Sherry Simon

Abstract:

“Svevo, Weiss, Saba, Nathan, Fini and the Others: Translating Psychoanalysis in Trieste”

The mythically polyglot and creative city of Trieste played a crucial role in the commerce of ideas between Italy and Mitteleuropa and specifically, in the early years of the 20th century,  in the introduction of psychoanalysis to Italy.  Psychoanalysis and the influence of Freud were pervasive in Trieste in the 1920s and 1930s, much before it had penetrated other regions of Italy. Giorgio Voghera’s engaging memoirs of those years are called The Years of Psychoanalysis,  and they evoke the literary circles where the likes of Roberto Bazlen, Umberto Saba and Italo Svevo would meet in their favourite cafés to debate Freudian concepts. As a city with a large, cultivated middle class, educated in German and immersed in Italian culture, Trieste was a welcoming space for psychoanalysis.
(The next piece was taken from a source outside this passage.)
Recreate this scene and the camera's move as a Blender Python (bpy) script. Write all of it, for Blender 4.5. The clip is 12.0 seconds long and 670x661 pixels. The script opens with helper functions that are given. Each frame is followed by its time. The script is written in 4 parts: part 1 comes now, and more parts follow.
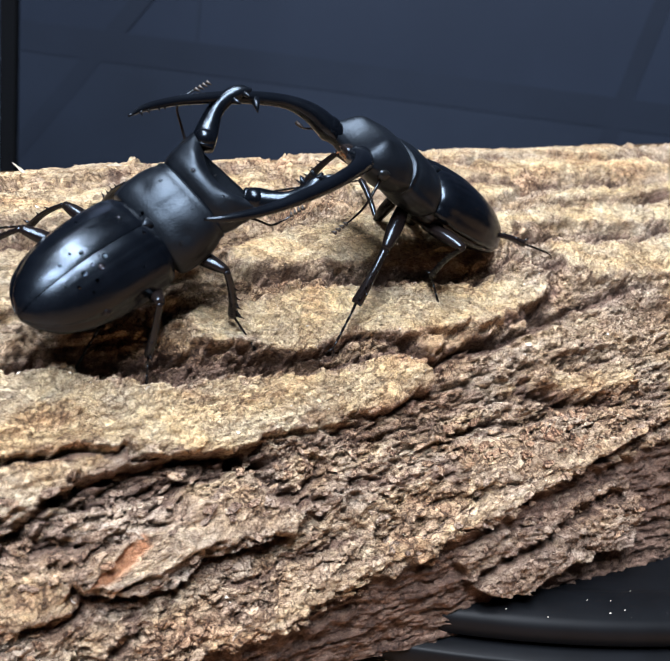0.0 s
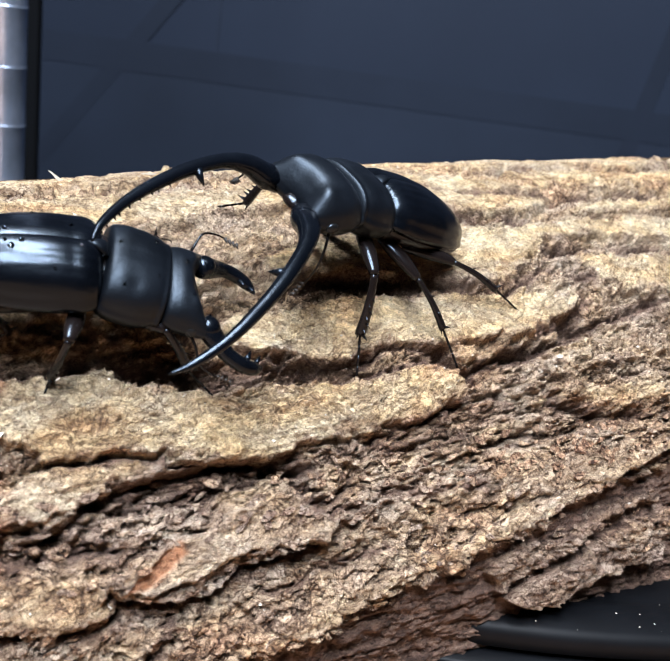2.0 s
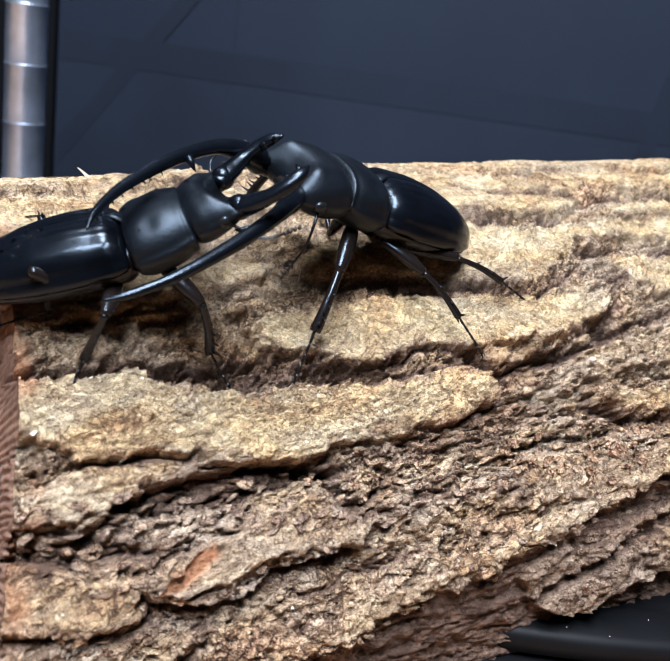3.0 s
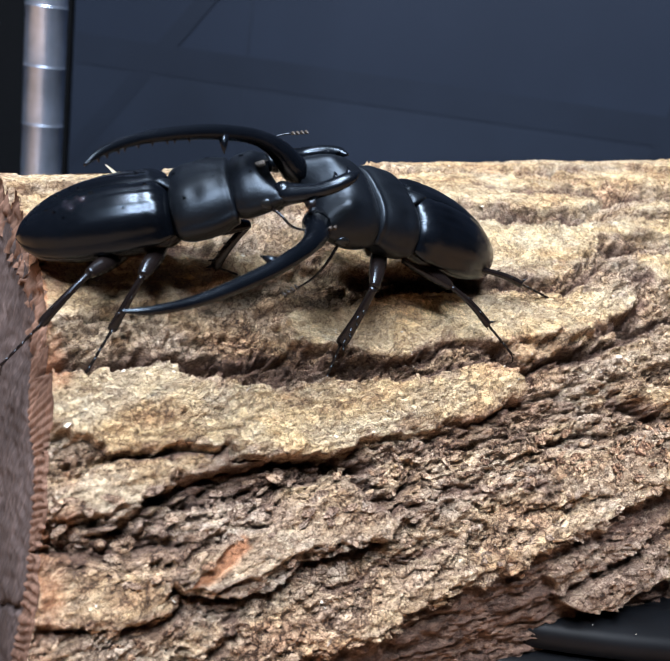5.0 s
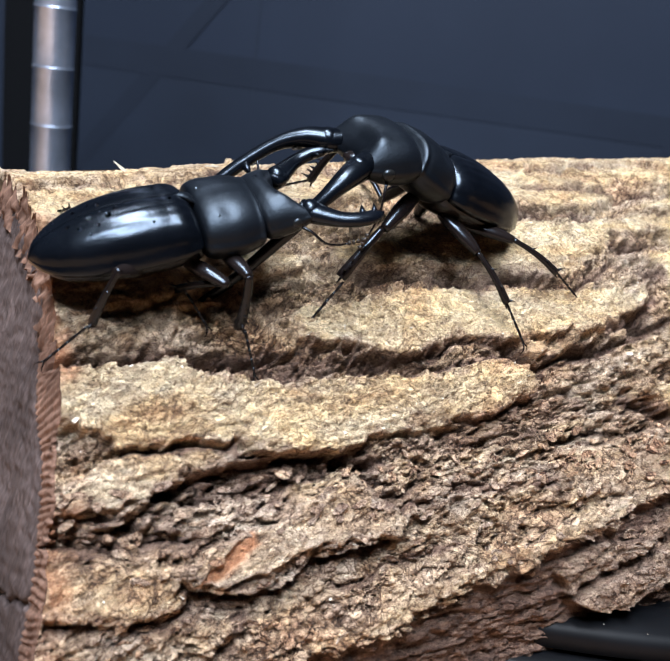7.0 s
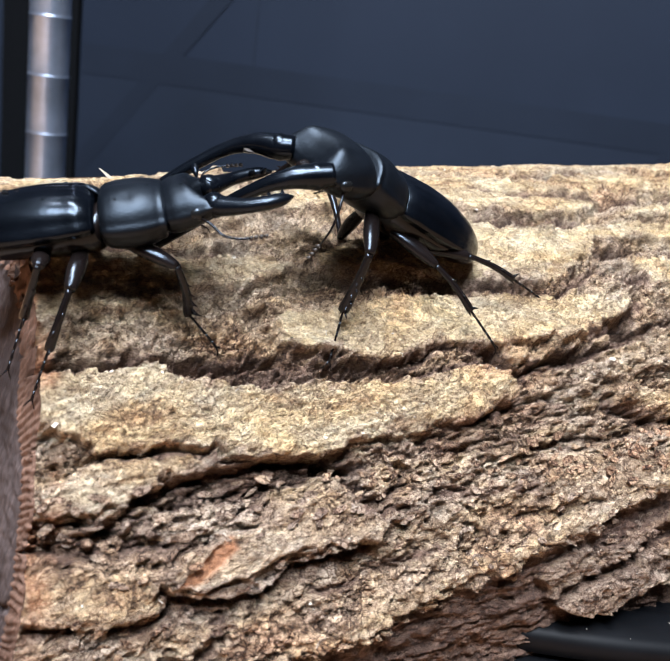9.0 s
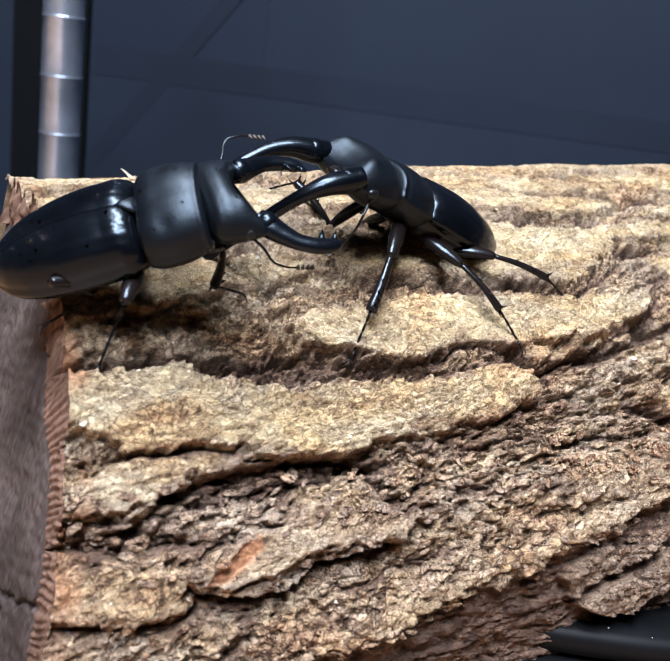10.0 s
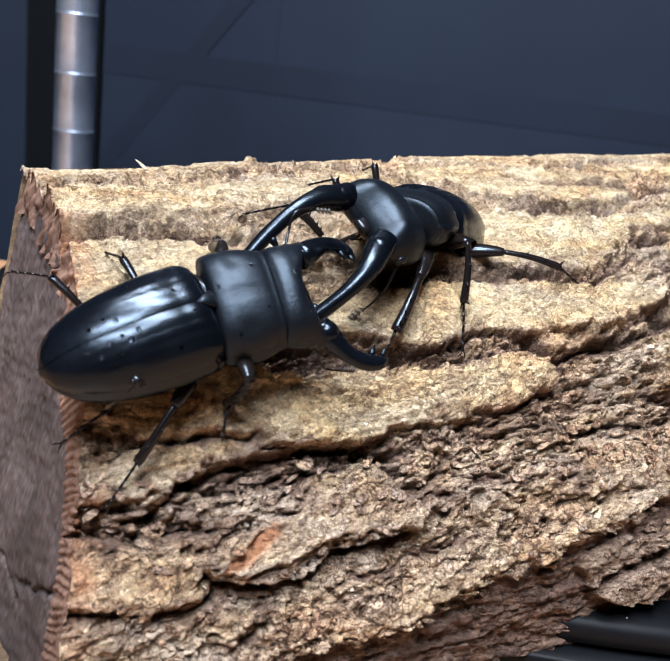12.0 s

This episode of cultural mediation, lasting from about 1910 to 1925, gives the broadest dimensions to the activity of translation—the textual dimensions of transfer embedded within a rich environment of enabling factors  and resistances.  These include a historically bilingual milieu, a creative community of intellectuals and artists, the emergence of psychoanalysis as an international movement and its struggles for institutional recognition, the influence exerted by Freud himself in vetting his lieutenants and ambassadors, the strategic position of Trieste between Vienna and Rome, and the presence of important mediating figures like Italo Svevo and Edoardo Weiss– both originators in their different ways of the Italian ‘unconscious’. Both were mediators writing at the intersection of languages, opening new spaces of cultural expression. The focus of this presentation will be the psychoanalyst and translator Edoardo Weiss, but attention to  Italo Svevo and to the artistic milieu of Trieste—including painters Arturo Nathan and Leonor Fini–will provide a broader context for the work of Weiss as the first Italian translator of Freud.

Bio:

Sherry Simon is a Professor in the Department of French Studies at Concordia University. She has also held the position of Canada Research Chair in Translation and Cultural History (York University, 2005) and served as Director of Concordia’s interdisciplinary PhD in Humanities Program. An internationally renowned scholar, Professor Simon has published extensively on subjects related to Translation Studies, literary translation, and gender in translation, among others. She has authored, edited, and co-edited several important volumes. Her current research, exemplified in publications such as Translating Montreal: Episodes in the Life of a Divided City (2006) and Cities in Translation (2012), explores intersections of language, translation and memory in urban contexts.